Non sto promettendo un titolo. So quanto sia difficile da mantenere questa promessa. Non siamo ancora pronti ora, non lo siamo per niente. Chiaramente voglio vincere l’anno prossimo, ma sono realista. Sarà un processo lungo, molto più lungo di quanto non lo fosse nel 2010. La mia pazienza verrà testata, lo so. Entro in una franchigia con un roster giovane e un allenatore nuovo. Sarò il più vecchio. Ma sono parecchio stimolato dall’idea di creare un gruppo compatto e aiutarlo a raggiungere obiettivi che non pensavano di poter raggiungere fino a poco fa. Mi vedo come un mentore, ora, e sono entusiasta di poter guidare questi talentuosi ragazzi. Credo di poter aiutare Kyrie Irving a diventare uno dei migliori playmakers della lega. Credo di poter migliorare il livello di Tristan Thompson e Dion Waiters. E poi non vedo l’ora di ricongiungermi con Anderson Varejao, uno dei miei compagni preferiti di sempre.

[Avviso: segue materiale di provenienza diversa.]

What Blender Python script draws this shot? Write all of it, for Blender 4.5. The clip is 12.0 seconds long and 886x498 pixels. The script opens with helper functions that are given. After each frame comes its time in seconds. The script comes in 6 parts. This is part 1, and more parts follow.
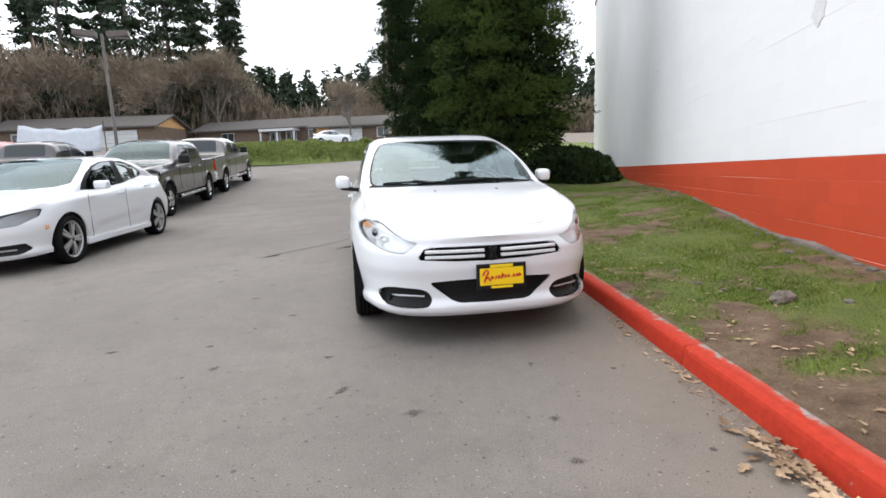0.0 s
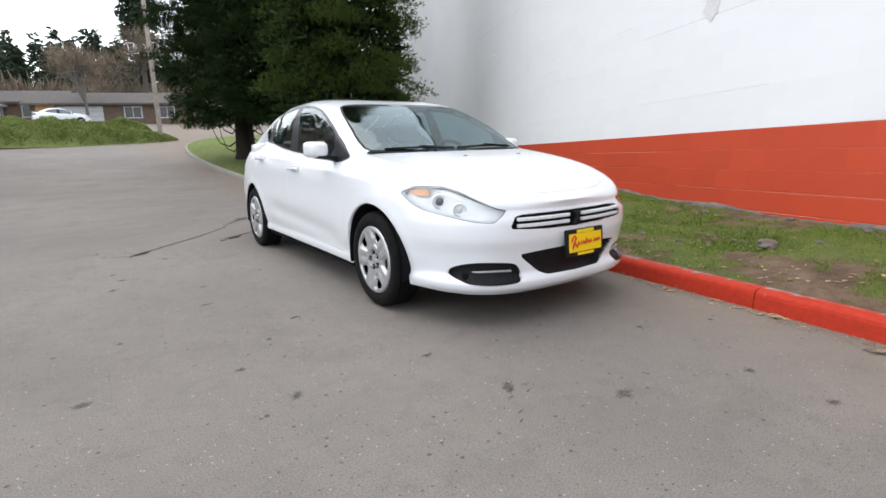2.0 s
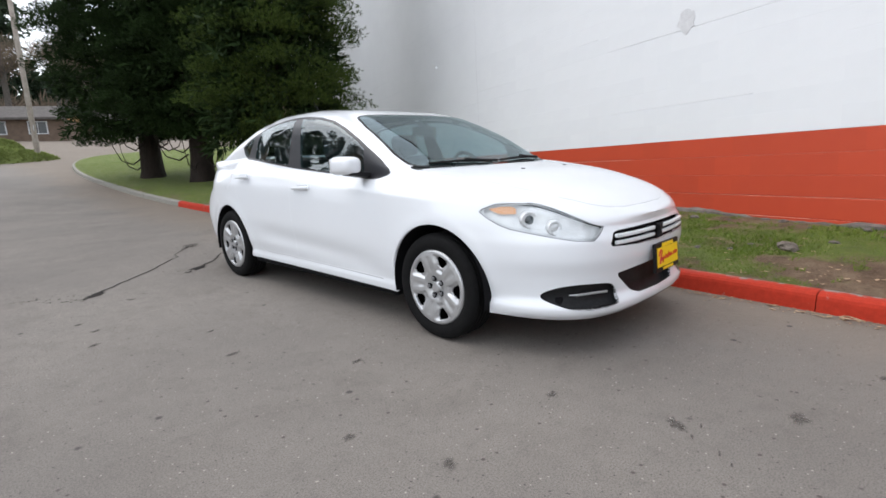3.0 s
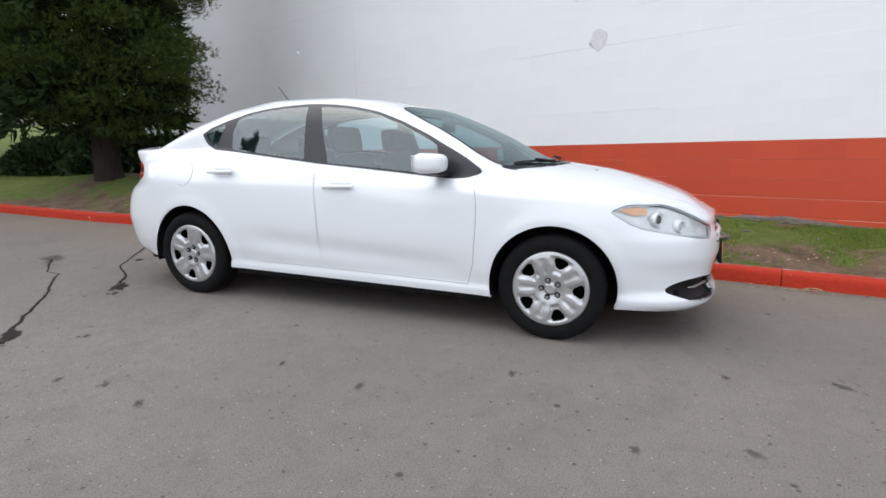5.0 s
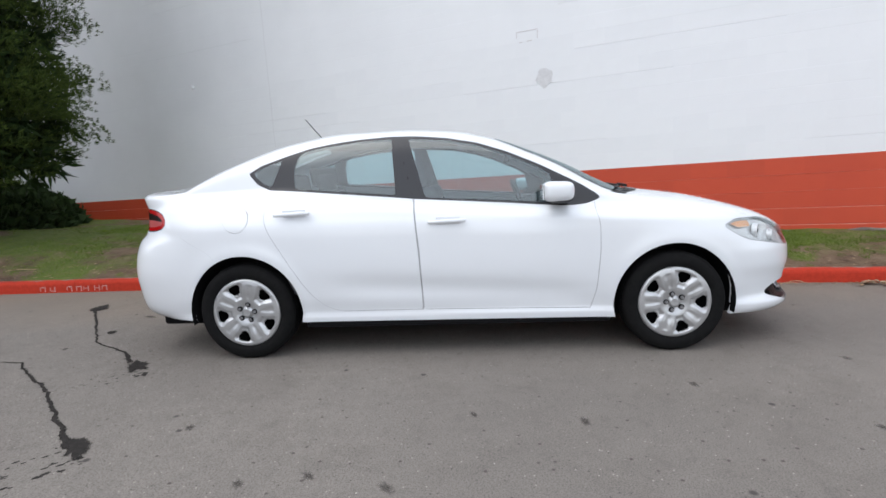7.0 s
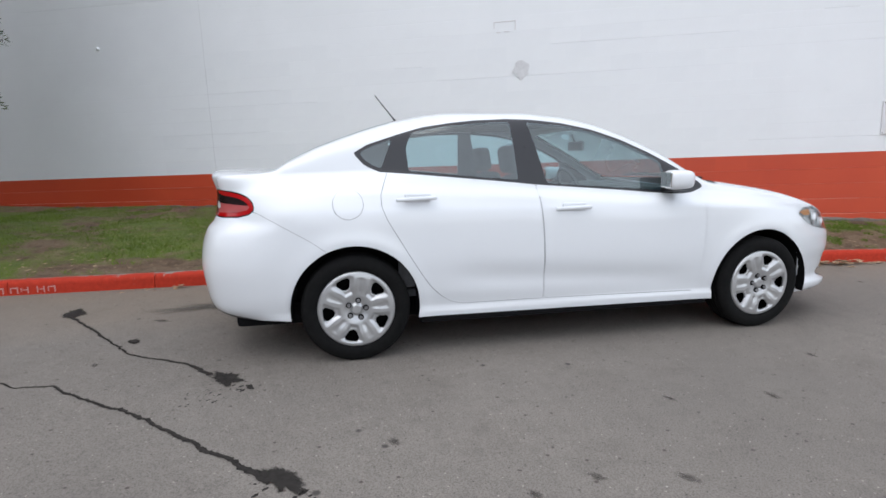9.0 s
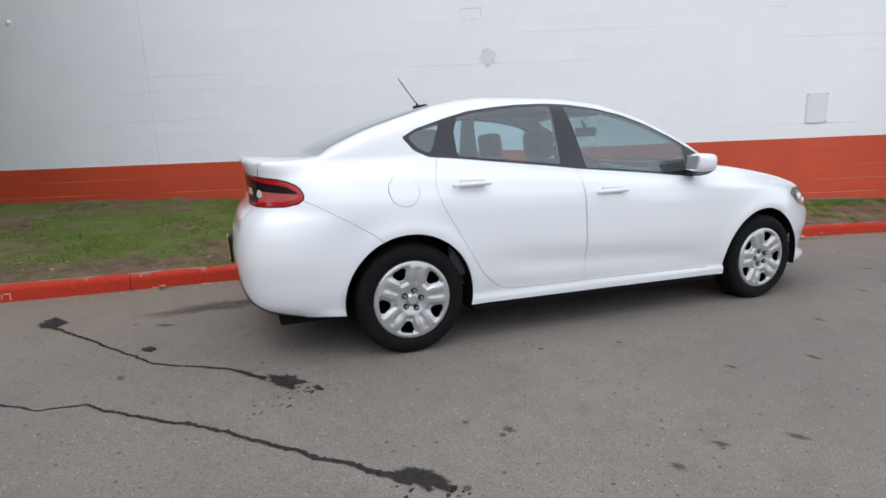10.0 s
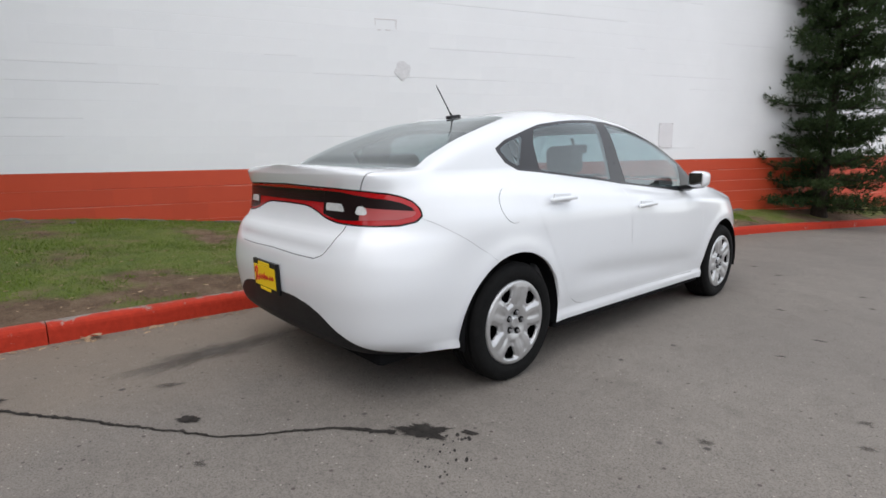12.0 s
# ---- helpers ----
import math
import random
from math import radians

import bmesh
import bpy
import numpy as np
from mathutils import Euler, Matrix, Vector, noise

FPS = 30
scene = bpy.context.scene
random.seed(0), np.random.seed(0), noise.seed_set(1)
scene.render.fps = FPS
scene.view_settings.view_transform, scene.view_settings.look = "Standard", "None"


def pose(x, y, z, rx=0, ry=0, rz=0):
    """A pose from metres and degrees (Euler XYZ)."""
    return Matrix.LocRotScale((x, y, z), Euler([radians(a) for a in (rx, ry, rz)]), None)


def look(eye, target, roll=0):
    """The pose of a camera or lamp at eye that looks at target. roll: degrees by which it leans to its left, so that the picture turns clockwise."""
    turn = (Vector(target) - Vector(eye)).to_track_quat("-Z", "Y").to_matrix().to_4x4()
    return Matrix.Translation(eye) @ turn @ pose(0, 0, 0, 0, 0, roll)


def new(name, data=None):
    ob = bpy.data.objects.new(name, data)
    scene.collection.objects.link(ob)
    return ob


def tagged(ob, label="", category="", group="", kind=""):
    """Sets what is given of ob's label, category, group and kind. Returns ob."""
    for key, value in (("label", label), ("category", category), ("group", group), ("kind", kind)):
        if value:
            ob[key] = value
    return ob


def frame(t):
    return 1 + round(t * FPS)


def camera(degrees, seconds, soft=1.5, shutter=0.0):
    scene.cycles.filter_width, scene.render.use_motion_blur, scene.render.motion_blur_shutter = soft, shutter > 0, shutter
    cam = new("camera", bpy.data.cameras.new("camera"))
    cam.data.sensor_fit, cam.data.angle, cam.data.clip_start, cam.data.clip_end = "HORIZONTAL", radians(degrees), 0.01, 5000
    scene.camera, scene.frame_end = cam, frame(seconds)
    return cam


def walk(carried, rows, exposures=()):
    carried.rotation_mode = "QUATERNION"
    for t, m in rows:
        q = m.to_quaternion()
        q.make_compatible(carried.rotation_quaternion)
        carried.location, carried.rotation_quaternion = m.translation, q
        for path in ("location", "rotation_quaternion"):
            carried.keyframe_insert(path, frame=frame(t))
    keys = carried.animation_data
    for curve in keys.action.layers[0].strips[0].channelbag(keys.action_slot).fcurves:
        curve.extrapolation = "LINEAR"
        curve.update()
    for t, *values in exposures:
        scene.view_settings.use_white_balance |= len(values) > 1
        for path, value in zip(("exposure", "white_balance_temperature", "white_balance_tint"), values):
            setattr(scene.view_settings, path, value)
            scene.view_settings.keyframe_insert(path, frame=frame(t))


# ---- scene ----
cam = camera(81.3, 12.0, soft=1.6)
# seconds, eye, target, roll
PATH = [
    (0.0, (-0.841, -5.408, 1.195), (-0.518, -3.463, 0.854), -2.0),
    (0.5, (-1.253, -5.217, 1.205), (-0.69, -3.321, 0.903), -0.8),
    (1.0, (-1.637, -4.946, 1.106), (-0.866, -3.131, 0.777), -0.0),
    (1.5, (-2.035, -4.685, 1.064), (-1.062, -2.975, 0.702), 0.1),
    (2.0, (-2.382, -4.317, 1.052), (-1.266, -2.708, 0.648), -1.3),
    (2.5, (-2.641, -3.878, 1.084), (-1.387, -2.366, 0.709), -1.7),
    (3.0, (-2.905, -3.438, 1.086), (-1.511, -2.053, 0.715), -2.4),
    (3.5, (-3.114, -2.992, 1.105), (-1.62, -1.725, 0.7), -1.3),
    (5.5, (-3.927, -1.397, 1.158), (-2.042, -0.865, 0.755), -0.8),
    (6.0, (-4.006, -0.965, 1.152), (-2.089, -0.549, 0.765), -1.5),
    (6.5, (-4.047, -0.543, 1.156), (-2.095, -0.261, 0.827), -1.4),
    (8.5, (-3.926, 1.076, 1.153), (-1.979, 0.757, 0.825), -3.4),
    (9.0, (-3.784, 1.448, 1.152), (-1.854, 1.046, 0.813), -0.5),
    (9.5, (-3.678, 1.852, 1.159), (-1.797, 1.257, 0.826), -0.7),
    (10.0, (-3.512, 2.186, 1.129), (-1.68, 1.478, 0.75), -0.8),
    (10.5, (-3.325, 2.535, 1.134), (-1.547, 1.695, 0.77), 0.4),
    (11.0, (-3.119, 2.859, 1.14), (-1.436, 1.831, 0.804), -0.2),
    (11.5, (-2.838, 3.088, 1.126), (-1.248, 1.924, 0.784), 0.7),
    (12.0, (-2.538, 3.354, 1.114), (-1.072, 2.033, 0.792), 0.4),
]
walk(cam, [(t, look(eye, target, roll)) for t, eye, target, roll in PATH],
     exposures=[(0.0, 0.56, 6500, 10), (1.0, 0.52, 6500, 10), (2.0, 0.45, 6460, 10), (3.5, 0.18, 6390, 10), (6.5, 0.14, 6310, 10), (9.0, 0.02, 6270, 10), (10.5, 0.0, 6410, 10), (12.0, 0.0, 6540, 10)])

# ---- light: a bright overcast sky with a very soft sun high behind the cloud ----
SUN_ELEVATION, SUN_AZIMUTH = radians(62), radians(330)
world = bpy.data.worlds.new("world")
scene.world = world
world.use_nodes = True
wn, wl = world.node_tree.nodes, world.node_tree.links
sky = wn.new("ShaderNodeTexSky")
sky.sky_type, sky.sun_disc = "NISHITA", False
sky.sun_elevation, sky.sun_rotation = SUN_ELEVATION, SUN_AZIMUTH
sky.air_density, sky.dust_density, sky.ozone_density = 1.0, 2.0, 1.5
grey_sky = wn.new("ShaderNodeHueSaturation")
grey_sky.inputs["Saturation"].default_value = 0.62
wl.new(sky.outputs[0], grey_sky.inputs["Color"])
even_sky = wn.new("ShaderNodeGamma")
even_sky.inputs["Gamma"].default_value = 0.35
wl.new(grey_sky.outputs[0], even_sky.inputs["Color"])
wl.new(even_sky.outputs[0], wn["Background"].inputs["Color"])
wn["Background"].inputs["Strength"].default_value = 0.90
sun = new("sun", bpy.data.lights.new("sun", "SUN"))
sun.data.energy, sun.data.angle, sun.data.color = 0.55, radians(60), (1.0, 0.97, 0.93)
sun.matrix_world = look((0, 0, 0), (-math.sin(SUN_AZIMUTH) * math.cos(SUN_ELEVATION), -math.cos(SUN_AZIMUTH) * math.cos(SUN_ELEVATION), -math.sin(SUN_ELEVATION)))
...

Ma tutto questo non riguarda il roster o l’organizzazione. Penso che il mio ritorno a Cleveland vada oltre il basket. Ho una responsabilità: devo essere una guida, e non solo cestisticamente; prendo questo ruolo molto seriamente. La mia presenza può fare la differenza a Miami, ma credo che possa significare di più là, da dove provengo. Voglio che i bambini in Ohio, come le migliaia di bambini di terza che aiuto tramite la mia fondazione, realizzino che non c’è un posto migliore per diventare grandi. Magari qualcuno di loro, dopo il college, potrà creare una famiglia o fondare un’impresa. Questo mi farebbe sorridere. La nostra comunità, che ha avuto tante difficoltà, ha bisogno di tutto il talento che posso dare.
In Ohio, niente ti è dato. Tutto va guadagnato. Lavori per avere ciò che hai.
Sono pronto per affrontare questa sfida. Torno a casa.